Yahoo’nun 2006 yılında muhaliflerin hesap bilgilerini Çin yönetimine verdiğini itiraf etmesi, internetin büyük bir izleme silahı olduğunu ortaya çıkarmıştı. Bu silah kime karşı ve nasıl kullanılmalıydı ? Tek noktalı atış üstünlüğünü ele geçirmek küresel anlamda bir güç oluşturmak olmazmıydı ?
İşte bu ortamda ortaya iki dev çıktı. Dengeleri sağlamak için kolları sıvayan Google ve Microsoft gibi şirketler sansüre farklı derecelerde destek sundular.
İnternetin birde hukuksal boyutu vardı ki, bu konuları düzenleyen “Küresel Çevrimiçi Özgürlük Yasası” ABD Temsilciler Meclisi’nin İnsan Hakları Alt Komisyonu’ndan geçti.
Yasa, Dışişleri Bakanlığı’nın “İnterneti Kısıtlayan Ülkeler” listesi hazırlamasını, ABD’nin bu ülkelere söz konusu teknolojileri satışını sınırlandırmasını içeriyor.
Ayrıca yasa, ABD borsalarında faaliyet gösteren bütün şirketlerin Sermaye Piyasası Kurulu’na internet özgürlüğünü ve kullanıcıların gizliliğini korumak için neler yaptıklarını veya planladıklarını açıklama yükümlülüğü getiriyor.
Ancak ABD Dışişleri Bakanlığı’nın, ticaretin veya stratejik ilişkilerin zedelenmemesi için “İnterneti Kısıtlayan Ülkeler” listesini oldukça kısa tutması (minare-kılıf misali gibi ele alması) bekleniyor.
Obama yönetimi, bu konuda hassas hareket ediyor.
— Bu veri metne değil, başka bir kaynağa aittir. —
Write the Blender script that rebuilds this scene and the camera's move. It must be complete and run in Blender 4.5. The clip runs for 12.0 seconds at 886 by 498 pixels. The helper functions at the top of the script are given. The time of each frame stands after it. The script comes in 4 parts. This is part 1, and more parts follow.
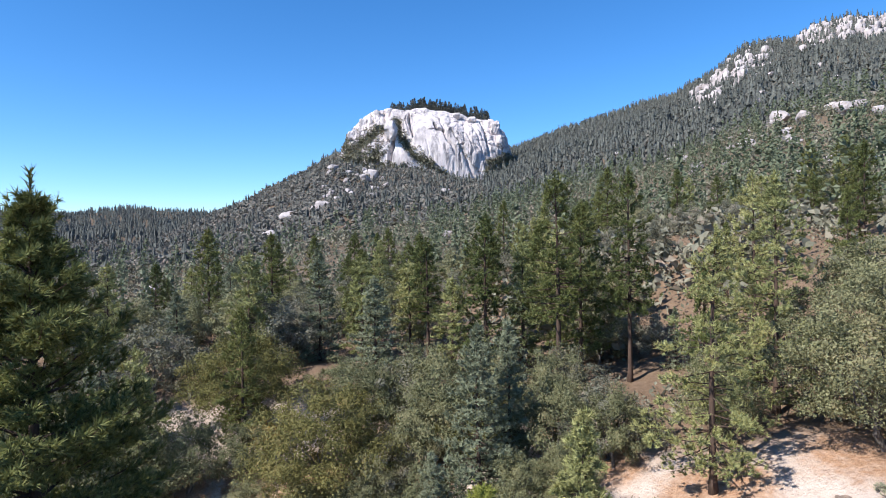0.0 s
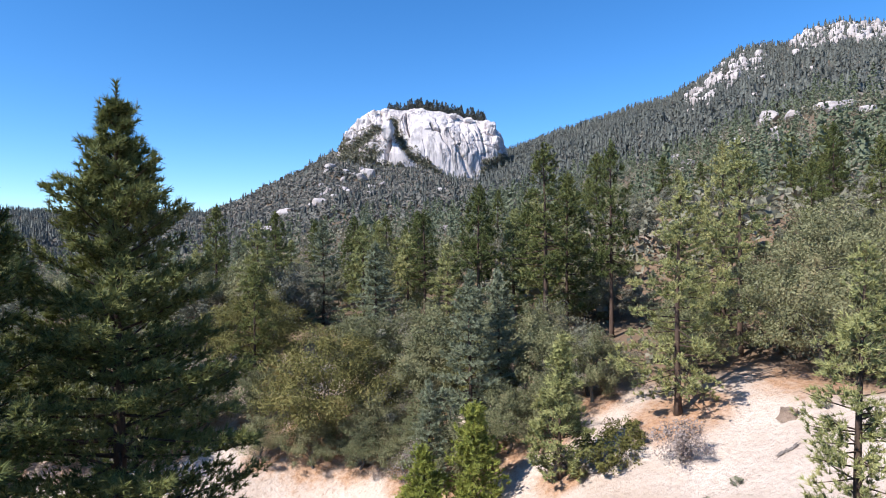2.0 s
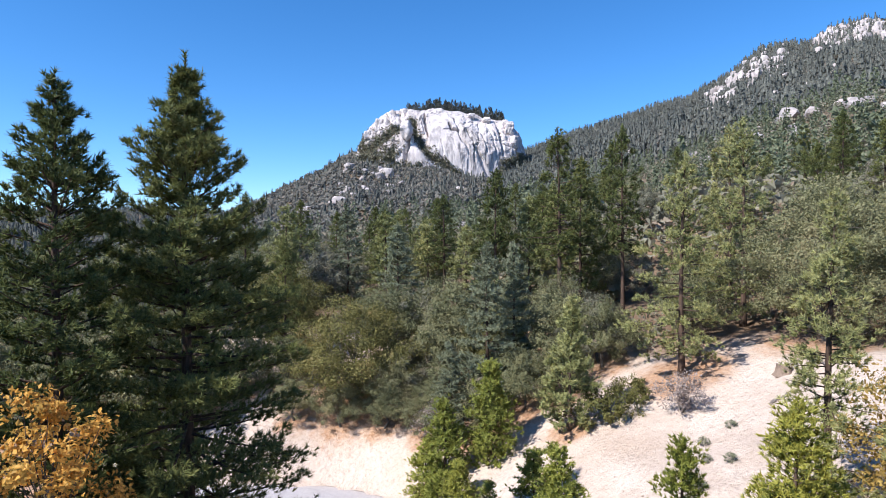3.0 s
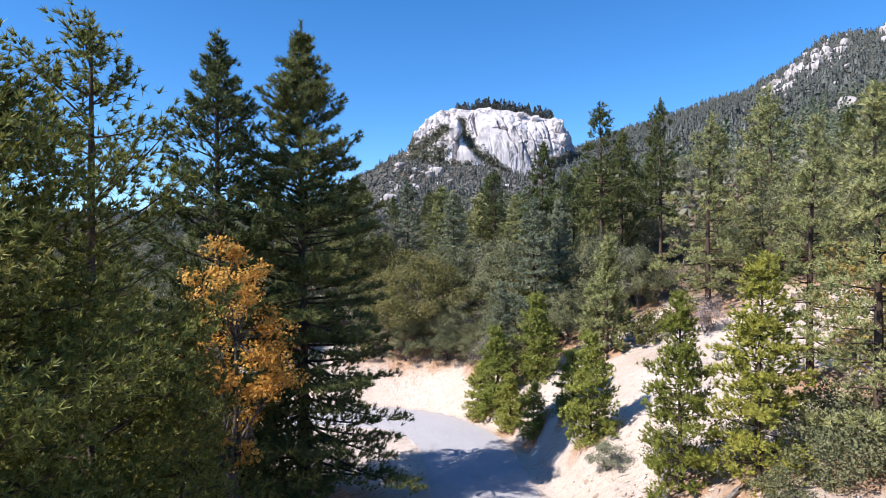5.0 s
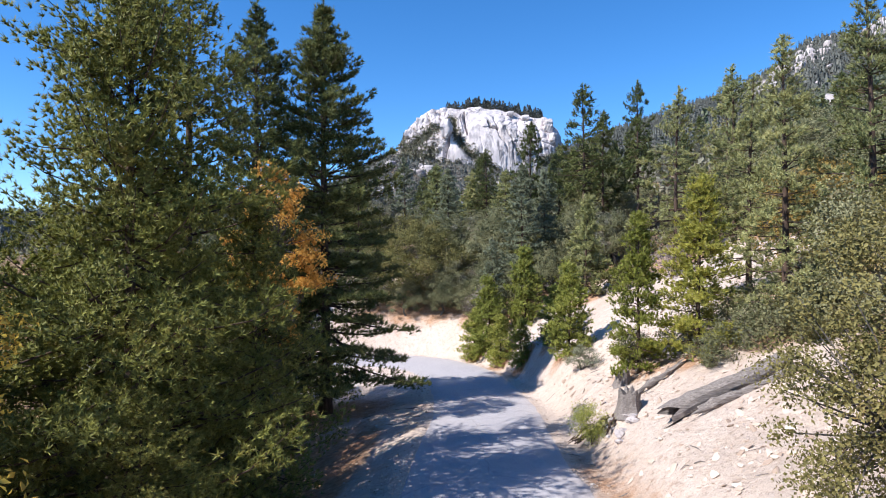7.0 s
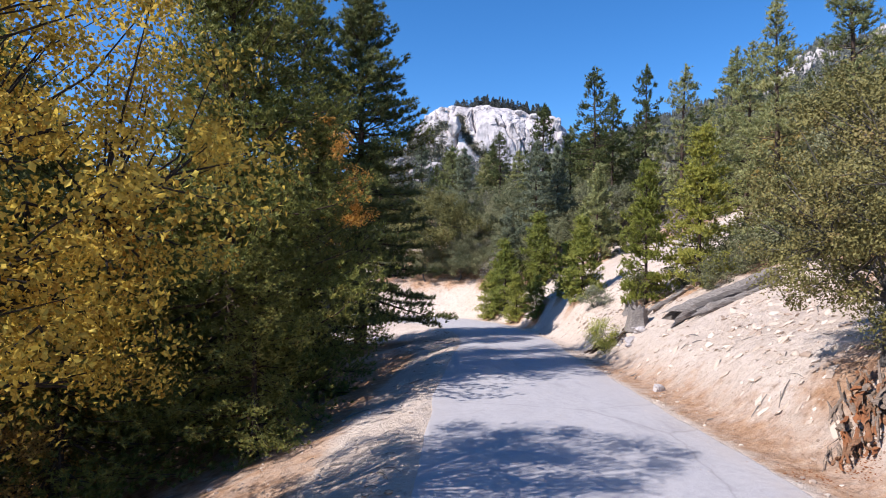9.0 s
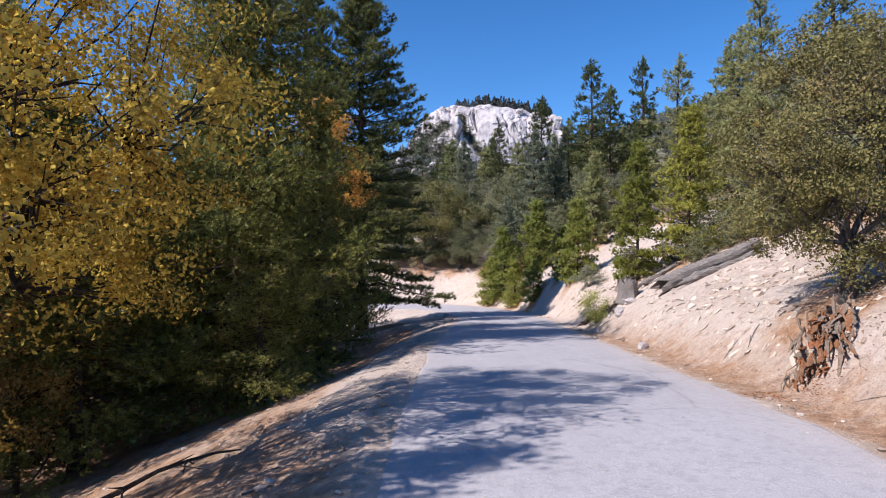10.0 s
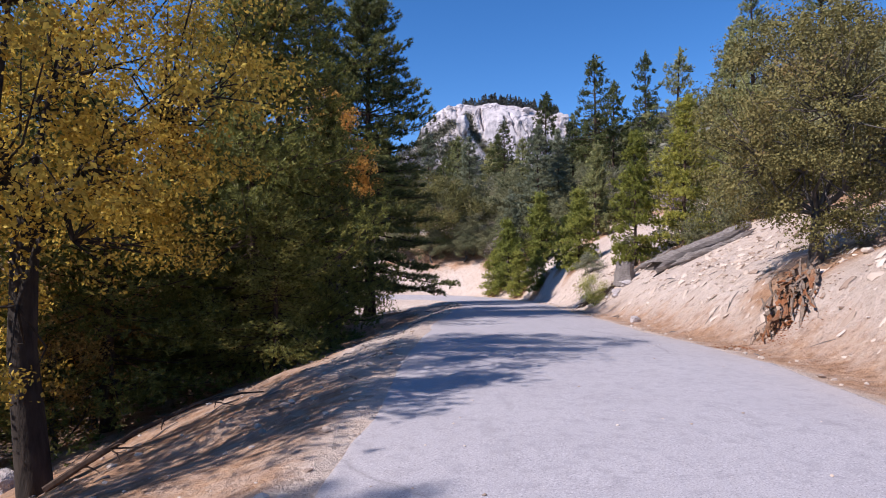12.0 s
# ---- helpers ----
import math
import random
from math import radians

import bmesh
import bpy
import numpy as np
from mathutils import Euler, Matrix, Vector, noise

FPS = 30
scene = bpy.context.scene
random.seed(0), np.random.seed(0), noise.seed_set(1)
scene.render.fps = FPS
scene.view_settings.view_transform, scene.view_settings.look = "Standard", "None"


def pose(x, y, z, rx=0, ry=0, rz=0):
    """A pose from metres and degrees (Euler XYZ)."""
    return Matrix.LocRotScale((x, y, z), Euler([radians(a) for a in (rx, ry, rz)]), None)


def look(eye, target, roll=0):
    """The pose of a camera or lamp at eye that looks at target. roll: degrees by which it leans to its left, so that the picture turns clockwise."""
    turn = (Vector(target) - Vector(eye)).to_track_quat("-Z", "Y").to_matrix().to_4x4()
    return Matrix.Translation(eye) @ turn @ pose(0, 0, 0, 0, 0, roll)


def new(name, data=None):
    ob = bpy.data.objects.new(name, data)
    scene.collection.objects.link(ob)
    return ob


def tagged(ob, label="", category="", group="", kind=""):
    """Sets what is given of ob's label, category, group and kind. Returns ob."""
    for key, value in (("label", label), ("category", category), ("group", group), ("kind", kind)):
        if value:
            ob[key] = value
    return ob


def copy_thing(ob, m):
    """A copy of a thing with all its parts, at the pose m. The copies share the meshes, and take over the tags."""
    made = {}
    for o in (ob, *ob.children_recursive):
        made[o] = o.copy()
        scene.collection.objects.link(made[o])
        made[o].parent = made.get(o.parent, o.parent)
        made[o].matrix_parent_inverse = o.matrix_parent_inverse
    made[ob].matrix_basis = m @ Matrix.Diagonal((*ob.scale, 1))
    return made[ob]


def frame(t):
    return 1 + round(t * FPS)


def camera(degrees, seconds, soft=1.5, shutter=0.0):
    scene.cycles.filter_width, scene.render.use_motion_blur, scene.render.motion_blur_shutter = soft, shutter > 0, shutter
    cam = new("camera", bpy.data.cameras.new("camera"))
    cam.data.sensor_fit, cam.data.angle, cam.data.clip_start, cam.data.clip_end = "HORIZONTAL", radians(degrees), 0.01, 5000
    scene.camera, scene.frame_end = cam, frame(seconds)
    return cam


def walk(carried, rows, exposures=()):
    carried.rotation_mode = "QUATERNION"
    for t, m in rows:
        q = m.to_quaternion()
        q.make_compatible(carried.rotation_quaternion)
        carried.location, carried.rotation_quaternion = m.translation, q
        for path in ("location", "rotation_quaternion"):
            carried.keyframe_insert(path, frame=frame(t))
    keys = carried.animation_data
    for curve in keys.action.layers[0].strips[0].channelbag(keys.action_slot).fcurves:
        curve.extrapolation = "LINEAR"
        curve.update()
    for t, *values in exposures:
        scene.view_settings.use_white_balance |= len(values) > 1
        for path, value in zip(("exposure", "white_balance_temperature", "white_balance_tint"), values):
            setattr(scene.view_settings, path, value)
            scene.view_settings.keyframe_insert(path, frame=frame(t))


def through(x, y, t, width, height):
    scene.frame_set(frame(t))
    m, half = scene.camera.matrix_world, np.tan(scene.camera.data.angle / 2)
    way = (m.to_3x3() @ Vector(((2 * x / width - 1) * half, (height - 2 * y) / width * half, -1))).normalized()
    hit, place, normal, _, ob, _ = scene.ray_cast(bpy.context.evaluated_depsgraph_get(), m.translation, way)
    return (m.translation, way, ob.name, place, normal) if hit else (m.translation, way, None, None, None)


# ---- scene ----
cam = camera(72.0, 12.0, soft=1.0)
PATH = [
    (0, (4.756, 20.894, 15.632), (5.211, 22.841, 15.612), -0.6),
    (0.5, (4.794, 20.586, 14.968), (5.249, 22.533, 14.952), -0.4),
    (1, (4.651, 19.891, 14.327), (5.124, 21.834, 14.312), -0.3),
    (1.5, (4.266, 18.803, 13.694), (4.74, 20.746, 13.681), -0.2),
    (2, (3.921, 17.641, 12.99), (4.39, 19.586, 12.978), -0.2),
    (2.5, (3.641, 16.483, 12.181), (4.106, 18.428, 12.172), -0.0),
    (3, (3.268, 15.289, 11.402), (3.68, 17.246, 11.393), 0.0),
    (3.2, (3.07, 14.748, 11.117), (3.431, 16.715, 11.108), -0.1),
    (4.8, (2.064, 10.721, 8.569), (2.314, 12.706, 8.566), -0.0),
    (5, (1.964, 10.269, 8.306), (2.219, 12.253, 8.302), -0.0),
    (5.5, (1.721, 9.015, 7.54), (1.993, 10.996, 7.539), -0.2),
    (6, (1.419, 7.882, 6.894), (1.71, 9.861, 6.892), 0.2),
    (6.5, (1.187, 6.904, 6.229), (1.483, 8.882, 6.228), -0.0),
    (7, (0.922, 6.083, 5.53), (1.209, 8.062, 5.529), -0.0),
    (9, (-0.445, 3.406, 3.074), (-0.177, 5.388, 3.072), 0.7),
    (9.5, (-0.508, 2.844, 2.614), (-0.244, 4.826, 2.61), 0.6),
    (10, (-0.339, 2.514, 2.178), (-0.08, 4.497, 2.177), 0.2),
    (10.5, (-0.207, 2.271, 1.835), (0.045, 4.255, 1.833), -0.0),
    (11, (-0.204, 2.141, 1.685), (0.039, 4.126, 1.684), -0.0),
    (11.5, (-0.26, 1.893, 1.64), (-0.019, 3.879, 1.638), -0.1),
    (12, (-0.342, 1.466, 1.629), (-0.107, 3.452, 1.626), -0.1),
]
walk(cam, [(t, look(eye, target, roll)) for t, eye, target, roll in PATH], [(0, 0.72, 6300, 12), (7, 0.70, 6200, 12), (9.5, 0.5, 6250, 15), (12, 0.31, 6300, 21)])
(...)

Yönetim,internet özgürlüğü konusuna vurgu yapsa da ellerinde ne tür izleme donanımları olduğunu, neler satın aldıklarını veya hangi ülkenin bu teknolojilerden aldığını açıklamamakta ısrar ediyor.
ABD çizgisinde yürüyen yönetimler, basın yayın özgürlüğüne uygulanan sansürü can simidi olarak kabul ettiklerinden internet ortamında bireye yönelik basitliklere göz yumarak gelecekteki yaşam tasarrufunu sanal aleme kaydırmayı hedefliyorlar.
Sosyal medya aracılığı ile tek elden pompalanan magazin haberciliği emperyalizmin psikolojik savaşına destek oluştururken, yavaş yavaş şişmekte olan sanal balon, küresel ekonominin kucağına saatli bomba gibi oturtuluyor.